## Exercise prompt
Reproduce each line of the material exactly, minus any picture.

○ ○ ○ ○ ○ ○ ○

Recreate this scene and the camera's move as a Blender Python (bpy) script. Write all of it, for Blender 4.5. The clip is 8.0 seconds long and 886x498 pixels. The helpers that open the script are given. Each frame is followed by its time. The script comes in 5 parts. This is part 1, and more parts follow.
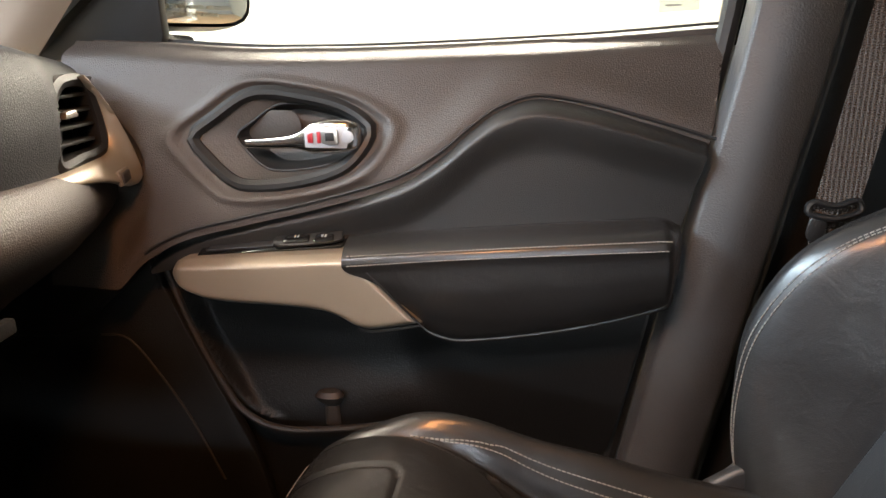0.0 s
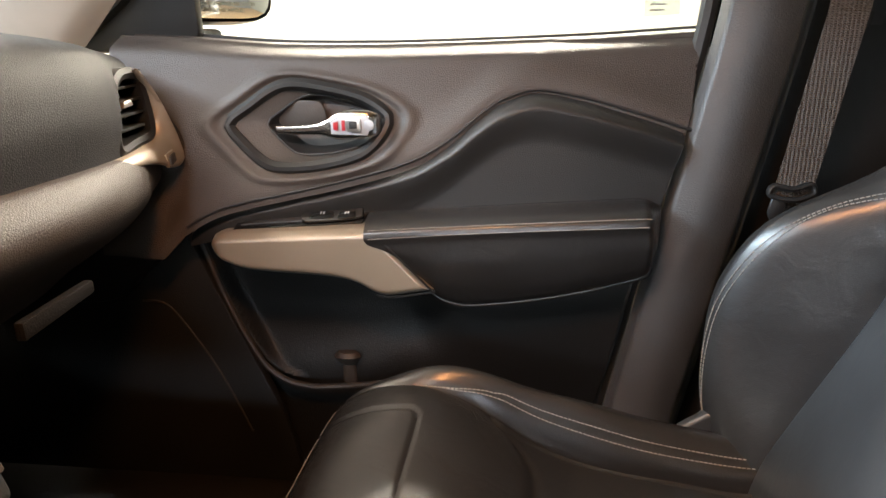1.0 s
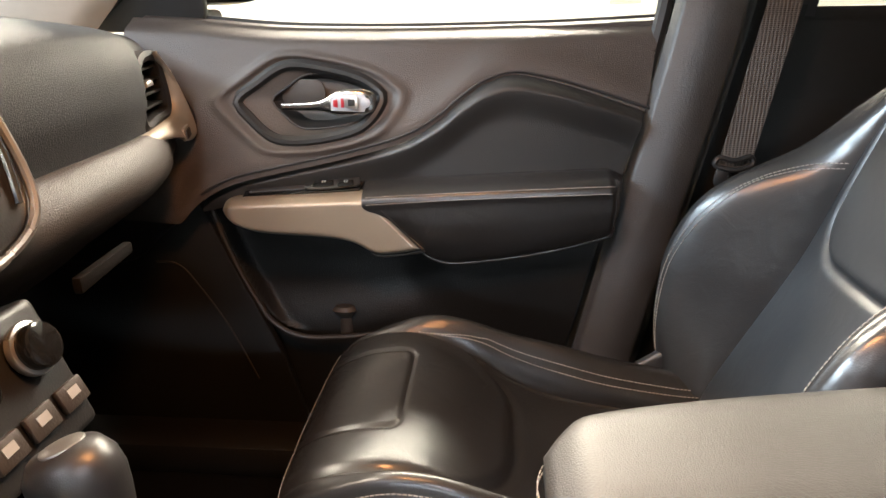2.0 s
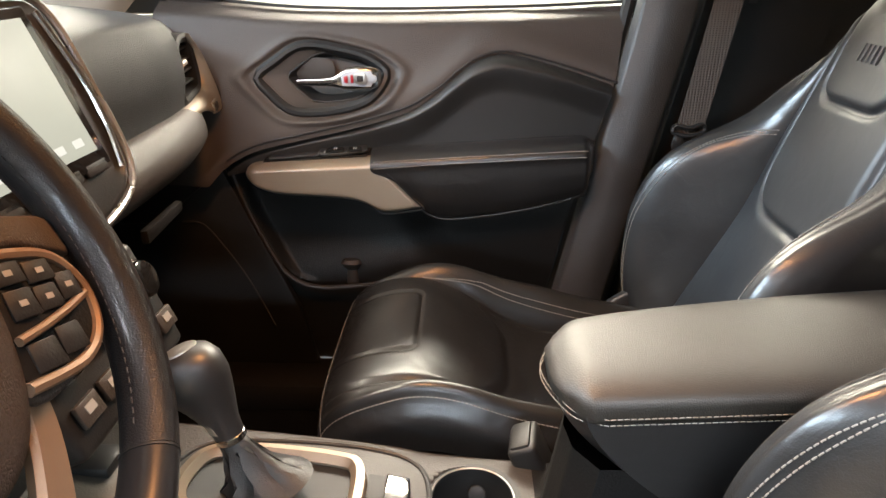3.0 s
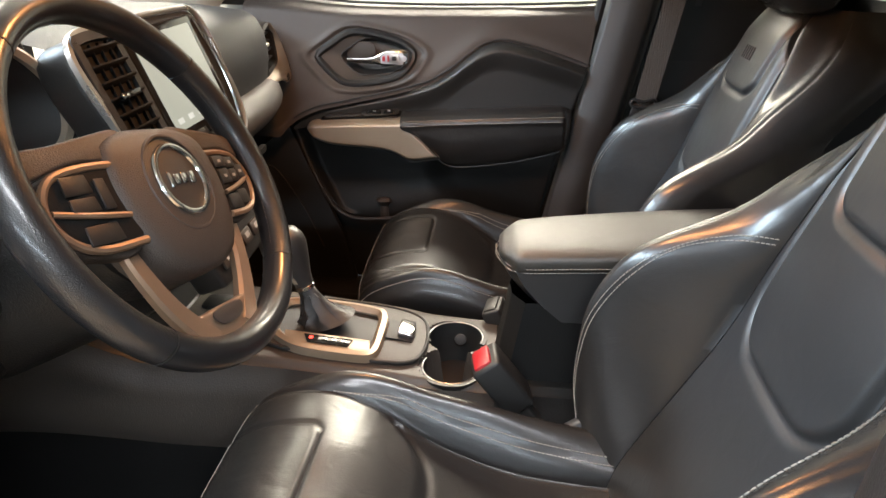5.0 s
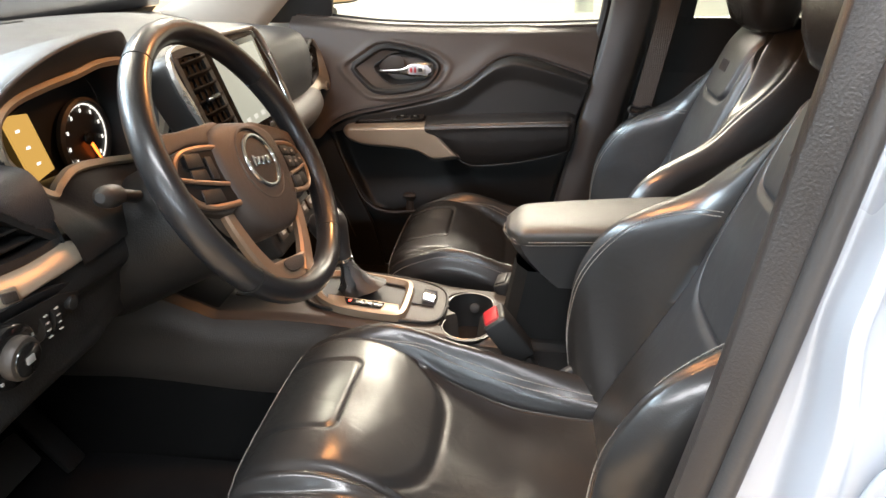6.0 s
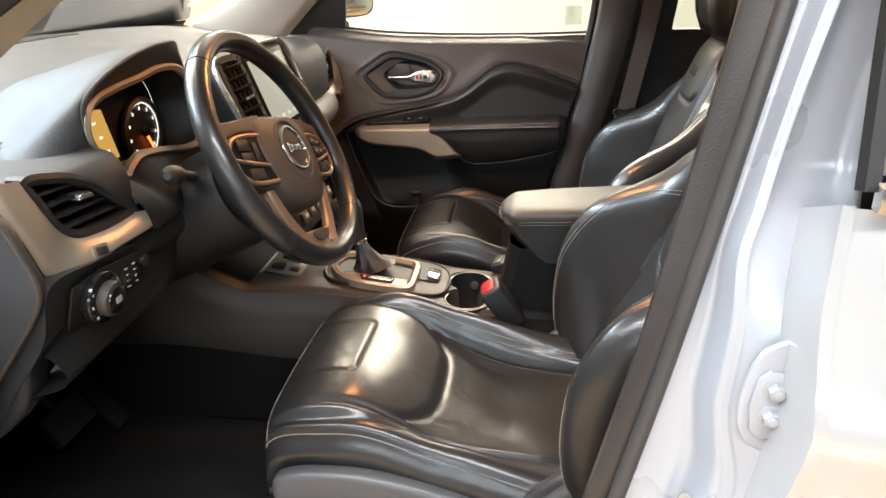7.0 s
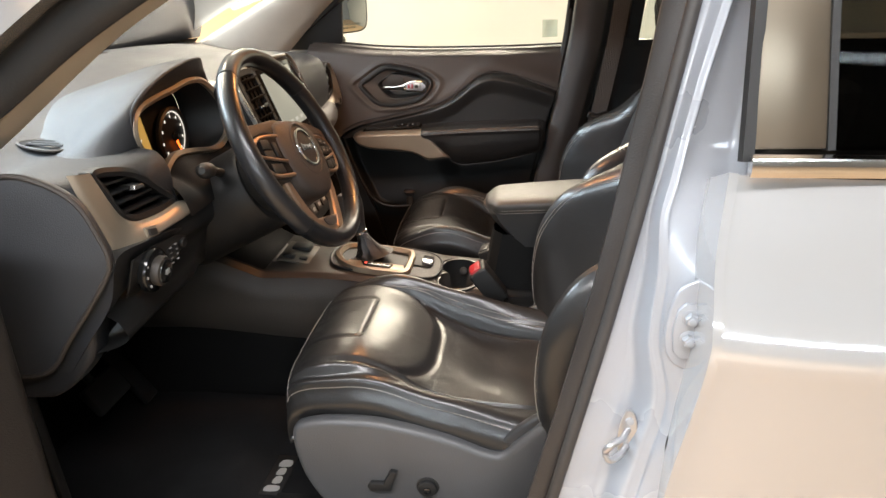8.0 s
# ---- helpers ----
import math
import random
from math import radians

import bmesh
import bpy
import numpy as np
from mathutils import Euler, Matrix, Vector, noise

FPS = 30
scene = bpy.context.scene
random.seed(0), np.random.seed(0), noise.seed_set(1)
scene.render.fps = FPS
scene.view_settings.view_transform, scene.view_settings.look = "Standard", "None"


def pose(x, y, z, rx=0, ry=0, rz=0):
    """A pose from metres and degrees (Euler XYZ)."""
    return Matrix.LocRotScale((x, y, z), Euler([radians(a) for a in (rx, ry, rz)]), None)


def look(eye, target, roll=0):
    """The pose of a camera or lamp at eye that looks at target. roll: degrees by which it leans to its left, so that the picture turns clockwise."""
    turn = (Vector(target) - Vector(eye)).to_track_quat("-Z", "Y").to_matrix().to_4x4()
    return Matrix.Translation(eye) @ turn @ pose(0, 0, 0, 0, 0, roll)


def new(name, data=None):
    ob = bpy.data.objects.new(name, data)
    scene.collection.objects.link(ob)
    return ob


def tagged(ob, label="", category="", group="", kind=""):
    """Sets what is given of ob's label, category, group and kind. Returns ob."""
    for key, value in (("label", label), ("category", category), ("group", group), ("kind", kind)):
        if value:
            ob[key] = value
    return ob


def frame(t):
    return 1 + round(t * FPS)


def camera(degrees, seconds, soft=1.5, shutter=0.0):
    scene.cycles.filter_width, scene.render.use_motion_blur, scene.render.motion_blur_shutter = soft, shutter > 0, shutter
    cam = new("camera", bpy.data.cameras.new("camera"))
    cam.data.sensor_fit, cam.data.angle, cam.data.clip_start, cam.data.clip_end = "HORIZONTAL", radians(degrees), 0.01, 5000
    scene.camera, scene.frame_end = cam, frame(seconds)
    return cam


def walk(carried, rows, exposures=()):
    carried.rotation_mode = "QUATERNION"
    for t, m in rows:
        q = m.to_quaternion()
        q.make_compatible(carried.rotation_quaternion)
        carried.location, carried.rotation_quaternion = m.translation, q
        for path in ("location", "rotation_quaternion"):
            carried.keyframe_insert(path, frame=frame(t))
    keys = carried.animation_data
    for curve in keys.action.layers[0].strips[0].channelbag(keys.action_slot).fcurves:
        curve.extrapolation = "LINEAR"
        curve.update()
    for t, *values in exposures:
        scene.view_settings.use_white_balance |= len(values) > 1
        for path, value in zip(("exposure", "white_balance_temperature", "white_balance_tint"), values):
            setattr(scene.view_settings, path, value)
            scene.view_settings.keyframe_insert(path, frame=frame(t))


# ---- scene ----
cam = camera(66.7, 8.0)
PATH = [
    (0, (0.165, -0.159, 1.155), (-0.122, 1.745, 0.614), -1.9),
    (0.5, (0.154, -0.218, 1.166), (-0.122, 1.68, 0.601), -1.7),
    (1, (0.152, -0.275, 1.179), (-0.099, 1.618, 0.585), -1.3),
    (1.5, (0.152, -0.332, 1.199), (-0.068, 1.547, 0.553), -1.0),
    (3, (0.094, -0.563, 1.255), (0.032, 1.277, 0.474), -0.4),
    (3.5, (0.1, -0.663, 1.285), (0.032, 1.156, 0.456), -0.2),
    (4, (0.125, -0.766, 1.307), (0.014, 1.041, 0.456), -0.3),
    (4.5, (0.153, -0.874, 1.328), (0.016, 0.926, 0.468), 0.2),
    (4.7, (0.159, -0.909, 1.335), (0.019, 0.89, 0.473), 0.3),
    (5.8, (0.194, -1.14, 1.373), (-0.035, 0.663, 0.539), -0.1),
    (6, (0.197, -1.184, 1.382), (-0.027, 0.622, 0.552), 0.0),
    (6.5, (0.21, -1.276, 1.399), (-0.025, 0.535, 0.583), -0.0),
    (7, (0.221, -1.375, 1.399), (-0.014, 0.443, 0.6), -0.2),
    (7.5, (0.235, -1.486, 1.413), (0.012, 0.342, 0.632), -0.5),
    (8, (0.248, -1.57, 1.425), (0.032, 0.262, 0.654), -1.0),
]
EXPOSE = [(0.0, 1.22, 6700, 11), (1.5, 1.25, 6700, 11), (3.0, 1.0, 6550, 10), (4.5, 0.74, 6550, 10), (6.0, 0.85, 6650, 10), (7.0, 0.66, 6800, 11), (8.0, 0.32, 6900, 12)]
walk(cam, [(t, look(eye, target, roll)) for t, eye, target, roll in PATH], EXPOSE)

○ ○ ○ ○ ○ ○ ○

## Answer below
Recreate this scene and the camera's move as a Blender Python (bpy) script. Write all of it, for Blender 4.5. The clip is 8.0 seconds long and 886x498 pixels. The helpers that open the script are given. Each frame is followed by its time. The script comes in 5 parts. This is part 1, and more parts follow.
0.0 s
1.0 s
2.0 s
3.0 s
5.0 s
6.0 s
7.0 s
8.0 s
# ---- helpers ----
import math
import random
from math import radians

import bmesh
import bpy
import numpy as np
from mathutils import Euler, Matrix, Vector, noise

FPS = 30
scene = bpy.context.scene
random.seed(0), np.random.seed(0), noise.seed_set(1)
scene.render.fps = FPS
scene.view_settings.view_transform, scene.view_settings.look = "Standard", "None"


def pose(x, y, z, rx=0, ry=0, rz=0):
    """A pose from metres and degrees (Euler XYZ)."""
    return Matrix.LocRotScale((x, y, z), Euler([radians(a) for a in (rx, ry, rz)]), None)


def look(eye, target, roll=0):
    """The pose of a camera or lamp at eye that looks at target. roll: degrees by which it leans to its left, so that the picture turns clockwise."""
    turn = (Vector(target) - Vector(eye)).to_track_quat("-Z", "Y").to_matrix().to_4x4()
    return Matrix.Translation(eye) @ turn @ pose(0, 0, 0, 0, 0, roll)


def new(name, data=None):
    ob = bpy.data.objects.new(name, data)
    scene.collection.objects.link(ob)
    return ob


def tagged(ob, label="", category="", group="", kind=""):
    """Sets what is given of ob's label, category, group and kind. Returns ob."""
    for key, value in (("label", label), ("category", category), ("group", group), ("kind", kind)):
        if value:
            ob[key] = value
    return ob


def frame(t):
    return 1 + round(t * FPS)


def camera(degrees, seconds, soft=1.5, shutter=0.0):
    scene.cycles.filter_width, scene.render.use_motion_blur, scene.render.motion_blur_shutter = soft, shutter > 0, shutter
    cam = new("camera", bpy.data.cameras.new("camera"))
    cam.data.sensor_fit, cam.data.angle, cam.data.clip_start, cam.data.clip_end = "HORIZONTAL", radians(degrees), 0.01, 5000
    scene.camera, scene.frame_end = cam, frame(seconds)
    return cam


def walk(carried, rows, exposures=()):
    carried.rotation_mode = "QUATERNION"
    for t, m in rows:
        q = m.to_quaternion()
        q.make_compatible(carried.rotation_quaternion)
        carried.location, carried.rotation_quaternion = m.translation, q
        for path in ("location", "rotation_quaternion"):
            carried.keyframe_insert(path, frame=frame(t))
    keys = carried.animation_data
    for curve in keys.action.layers[0].strips[0].channelbag(keys.action_slot).fcurves:
        curve.extrapolation = "LINEAR"
        curve.update()
    for t, *values in exposures:
        scene.view_settings.use_white_balance |= len(values) > 1
        for path, value in zip(("exposure", "white_balance_temperature", "white_balance_tint"), values):
            setattr(scene.view_settings, path, value)
            scene.view_settings.keyframe_insert(path, frame=frame(t))


# ---- scene ----
cam = camera(66.7, 8.0)
PATH = [
    (0, (0.165, -0.159, 1.155), (-0.122, 1.745, 0.614), -1.9),
    (0.5, (0.154, -0.218, 1.166), (-0.122, 1.68, 0.601), -1.7),
    (1, (0.152, -0.275, 1.179), (-0.099, 1.618, 0.585), -1.3),
    (1.5, (0.152, -0.332, 1.199), (-0.068, 1.547, 0.553), -1.0),
    (3, (0.094, -0.563, 1.255), (0.032, 1.277, 0.474), -0.4),
    (3.5, (0.1, -0.663, 1.285), (0.032, 1.156, 0.456), -0.2),
    (4, (0.125, -0.766, 1.307), (0.014, 1.041, 0.456), -0.3),
    (4.5, (0.153, -0.874, 1.328), (0.016, 0.926, 0.468), 0.2),
    (4.7, (0.159, -0.909, 1.335), (0.019, 0.89, 0.473), 0.3),
    (5.8, (0.194, -1.14, 1.373), (-0.035, 0.663, 0.539), -0.1),
    (6, (0.197, -1.184, 1.382), (-0.027, 0.622, 0.552), 0.0),
    (6.5, (0.21, -1.276, 1.399), (-0.025, 0.535, 0.583), -0.0),
    (7, (0.221, -1.375, 1.399), (-0.014, 0.443, 0.6), -0.2),
    (7.5, (0.235, -1.486, 1.413), (0.012, 0.342, 0.632), -0.5),
    (8, (0.248, -1.57, 1.425), (0.032, 0.262, 0.654), -1.0),
]
EXPOSE = [(0.0, 1.22, 6700, 11), (1.5, 1.25, 6700, 11), (3.0, 1.0, 6550, 10), (4.5, 0.74, 6550, 10), (6.0, 0.85, 6650, 10), (7.0, 0.66, 6800, 11), (8.0, 0.32, 6900, 12)]
walk(cam, [(t, look(eye, target, roll)) for t, eye, target, roll in PATH], EXPOSE)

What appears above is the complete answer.